Sexual immorality is one of those loves that ultimately is a false love. It is an attempt to fill a hunger and thirst that can only truly be satisfied by Christ with a substitute. As Jesus says, “My flesh is true food, and my blood is true drink.” Do-it-yourself religion can offer no hope to the one who is caught in the false love of sexual sin. The high minded Puritan “do-it-yourselfer” can only point fingers, and accuse. The more open minded “do-it-yourselfer” can only say, “Well, we all do it, don’t we?” But what Paul realizes is that the love of Christ offers hope where “do-it-yourself” religion does not. Christ’s love forgives, and Christ love transforms, and Christ’s love offers the alternative of a holy love for one that is ultimately self-observed. And this offers hope to all of us, for haven’t we all followed deceptive loves from time to time, even if they are not the love that has created the crisis in the Episcopal Church?

Is it too late for the Episcopal Church? I do not know. I do know that speaking the truth in love will not allow the Christian to endorse a false love that separates from Christ even if Episcopal bishops endorse it. But I also know that Christ’s love still offers a way beyond the choice between cold anger and easy acceptance that are the only choices for our contemporary culture. Christ’s love offers forgiveness, and Christ’s love offers transformation. Do we dare to risk that love for ourselves? Can we hear Paul’s words that speak even to us?:

“Awake, O sleeper
and arise from the dead,
and Christ will shine on you.”

2 Comments »

  1. Thanks, Bill. A great sermon and appreciated even now when “the night is far spent.”

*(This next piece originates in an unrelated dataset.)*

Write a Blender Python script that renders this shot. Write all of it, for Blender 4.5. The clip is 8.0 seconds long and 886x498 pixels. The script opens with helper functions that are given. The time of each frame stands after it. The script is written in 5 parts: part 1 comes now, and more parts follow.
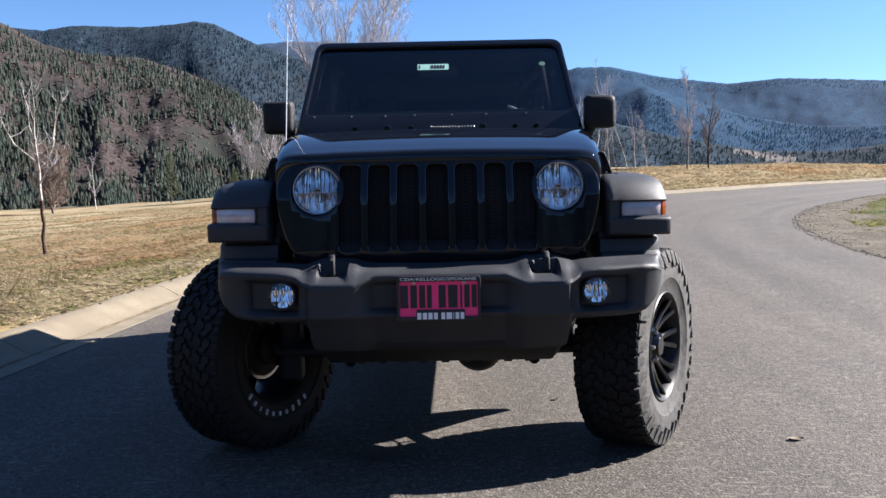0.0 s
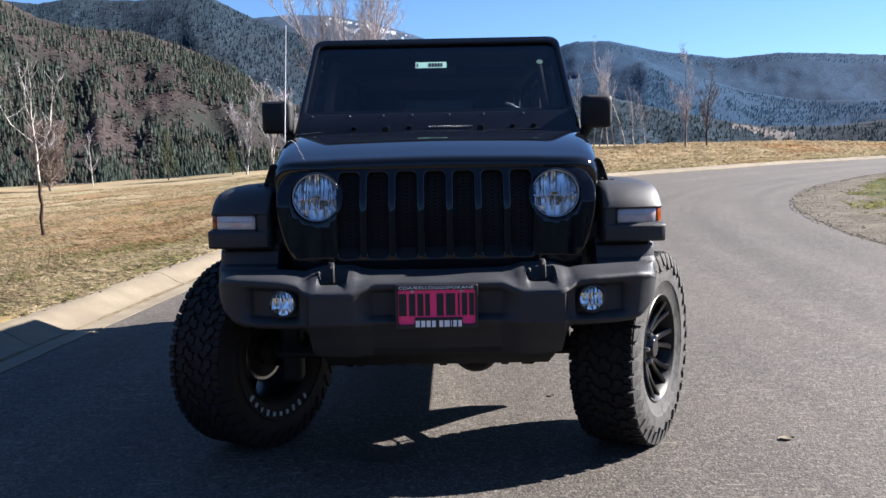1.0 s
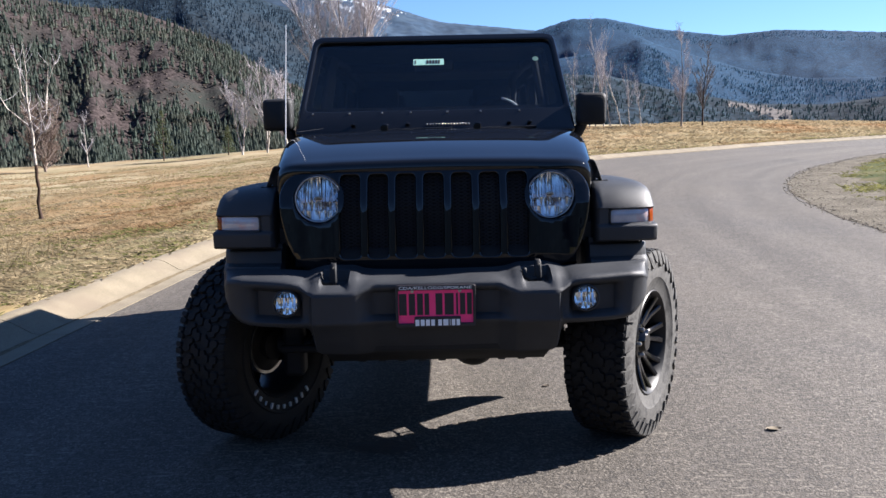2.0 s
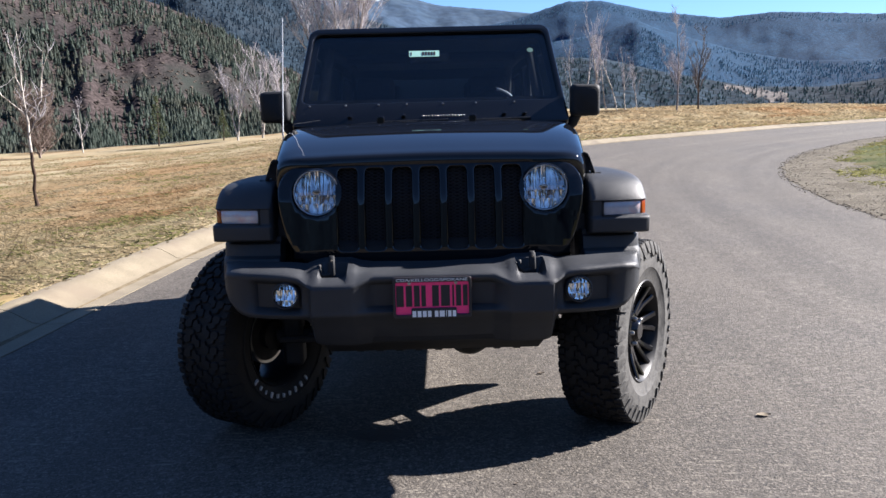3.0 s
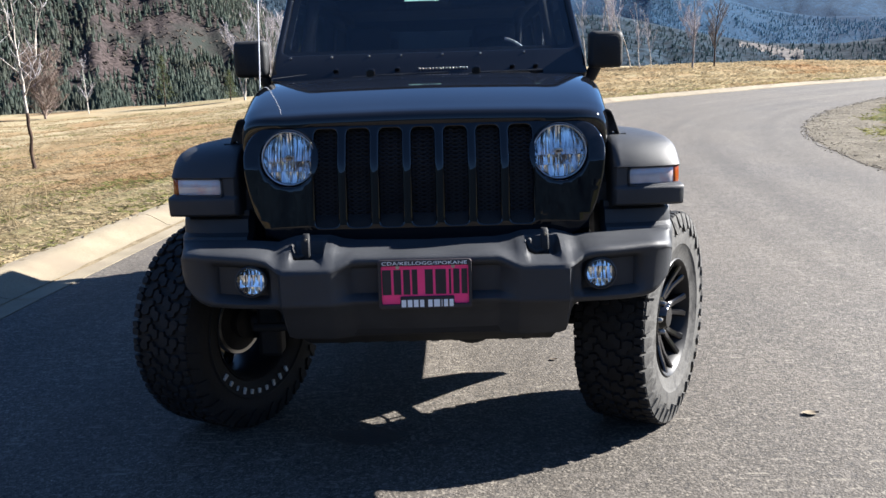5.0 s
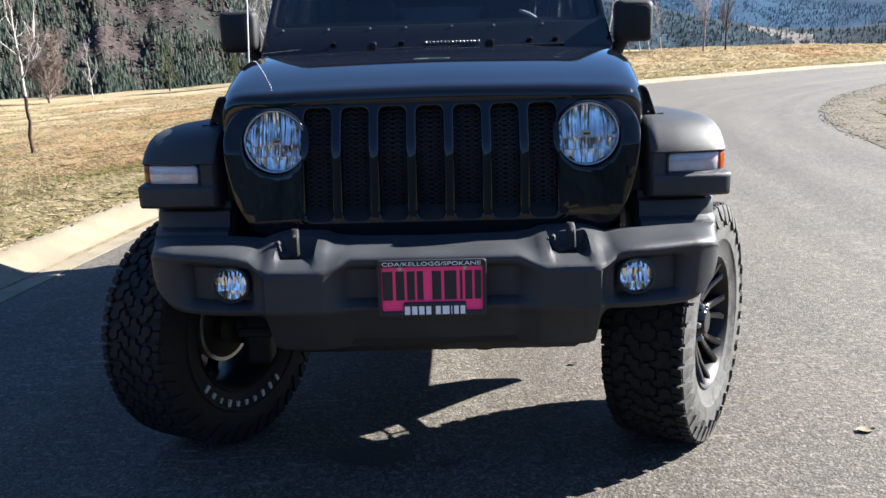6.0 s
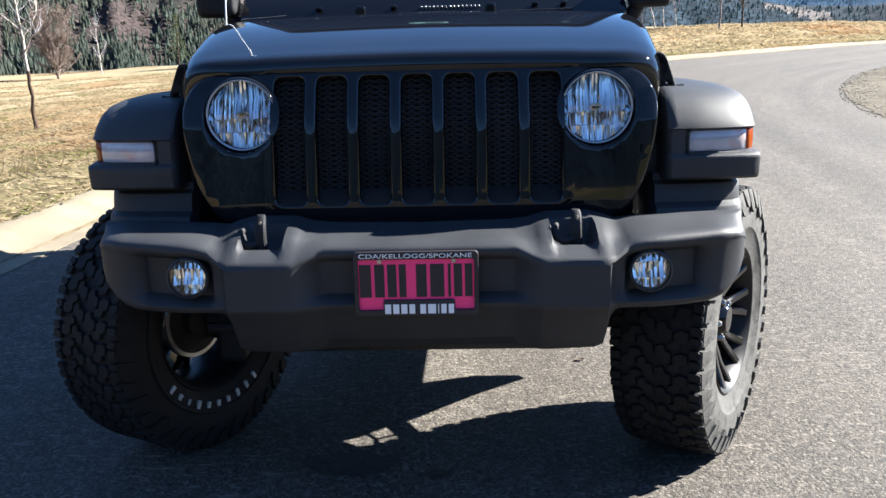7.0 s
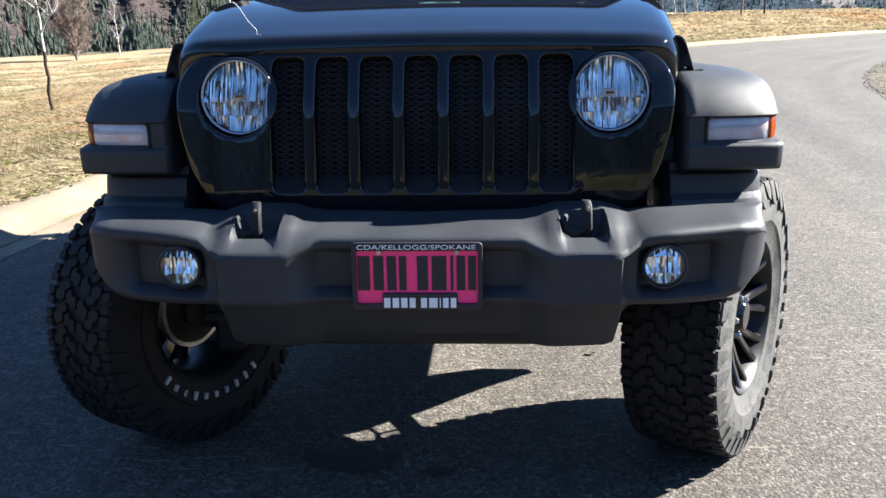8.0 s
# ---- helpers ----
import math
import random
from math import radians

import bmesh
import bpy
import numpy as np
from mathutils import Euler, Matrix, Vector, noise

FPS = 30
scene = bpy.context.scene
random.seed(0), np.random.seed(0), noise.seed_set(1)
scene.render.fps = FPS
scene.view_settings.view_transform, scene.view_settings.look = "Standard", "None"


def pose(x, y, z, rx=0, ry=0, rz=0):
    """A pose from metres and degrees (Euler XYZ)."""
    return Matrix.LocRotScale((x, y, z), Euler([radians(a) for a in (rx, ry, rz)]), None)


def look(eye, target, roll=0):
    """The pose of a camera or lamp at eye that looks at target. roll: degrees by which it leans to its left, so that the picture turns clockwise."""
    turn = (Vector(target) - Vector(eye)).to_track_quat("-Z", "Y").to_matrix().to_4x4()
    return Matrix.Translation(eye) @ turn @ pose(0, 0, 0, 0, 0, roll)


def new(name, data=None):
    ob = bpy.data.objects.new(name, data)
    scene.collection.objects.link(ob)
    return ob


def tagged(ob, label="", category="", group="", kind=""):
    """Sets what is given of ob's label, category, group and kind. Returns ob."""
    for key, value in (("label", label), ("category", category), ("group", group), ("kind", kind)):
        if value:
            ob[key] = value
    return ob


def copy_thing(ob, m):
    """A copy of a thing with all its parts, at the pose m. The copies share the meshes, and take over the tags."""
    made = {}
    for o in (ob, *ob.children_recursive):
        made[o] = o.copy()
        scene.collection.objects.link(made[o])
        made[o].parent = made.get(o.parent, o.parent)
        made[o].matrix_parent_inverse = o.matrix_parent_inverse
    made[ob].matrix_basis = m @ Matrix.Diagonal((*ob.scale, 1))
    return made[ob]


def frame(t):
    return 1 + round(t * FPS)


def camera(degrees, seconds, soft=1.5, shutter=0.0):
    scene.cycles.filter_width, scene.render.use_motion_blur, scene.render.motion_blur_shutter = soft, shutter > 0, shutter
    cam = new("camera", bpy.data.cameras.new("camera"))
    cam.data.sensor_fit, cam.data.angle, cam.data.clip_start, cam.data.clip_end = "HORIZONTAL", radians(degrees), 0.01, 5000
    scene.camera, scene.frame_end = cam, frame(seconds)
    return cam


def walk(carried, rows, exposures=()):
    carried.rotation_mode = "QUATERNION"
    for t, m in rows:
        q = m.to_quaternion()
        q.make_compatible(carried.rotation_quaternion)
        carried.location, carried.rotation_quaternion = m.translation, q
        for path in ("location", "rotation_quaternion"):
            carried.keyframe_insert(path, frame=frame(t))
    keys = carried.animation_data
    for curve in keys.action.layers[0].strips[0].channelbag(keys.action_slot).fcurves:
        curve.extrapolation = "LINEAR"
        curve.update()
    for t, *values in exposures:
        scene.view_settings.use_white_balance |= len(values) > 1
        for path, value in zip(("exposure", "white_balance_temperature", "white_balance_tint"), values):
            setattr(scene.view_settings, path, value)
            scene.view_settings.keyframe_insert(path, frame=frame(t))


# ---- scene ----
cam = camera(55.1, 8.0)
PATH = [
    (0, (0.176, -3.217, 1.151), (0.091, -1.223, 1.024), -1.1),
    (0.5, (0.181, -3.228, 1.216), (0.098, -1.236, 1.06), -1.1),
    (1, (0.18, -3.255, 1.283), (0.099, -1.266, 1.098), -1.1),
    (1.5, (0.175, -3.301, 1.338), (0.097, -1.314, 1.127), -1.1),
    (3, (0.178, -3.415, 1.425), (0.114, -1.435, 1.153), -1.4),
    (3.5, (0.191, -3.334, 1.415), (0.116, -1.357, 1.129), -1.6),
    (4, (0.208, -3.192, 1.408), (0.119, -1.218, 1.097), -1.7),
    (4.5, (0.226, -3.03, 1.408), (0.137, -1.061, 1.067), -1.6),
    (6, (0.187, -2.44, 1.367), (0.08, -0.483, 0.97), -1.6),
    (6.5, (0.206, -2.248, 1.343), (0.086, -0.296, 0.924), -1.5),
    (7, (0.235, -2.117, 1.331), (0.101, -0.172, 0.885), -1.4),
    (7.5, (0.258, -2.042, 1.325), (0.101, -0.104, 0.858), -1.2),
    (8, (0.26, -2.008, 1.321), (0.089, -0.073, 0.842), -0.9),
]
EXPOSURES = [(0, 2.04, 6150, 14), (1.5, 2.08, 6150, 14), (3, 2.14, 6150, 14), (4, 2.23, 6150, 14), (4.5, 2.31, 6150, 12), (6, 2.54, 6150, 8), (6.5, 2.62, 6150, 8), (8, 2.72, 6150, 8)]
walk(cam, [(t, look(eye, target, roll)) for t, eye, target, roll in PATH], EXPOSURES)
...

    Comment by Doug Taylor-Weiss — June 26, 2009 @ 2:37 am

  2. “The heart of the Christian gospel is about two things: forgiveness of sins and transformation of life.”

    “By being united with Christ, we come to share in the life of Christ.”

    “Christian ethics is all about being forgiven, and allowing ourselves to be changed and transformed, as we become more and more like Christ.”

    Wonderful to see the two sides of grace kept together and centered both in Christ!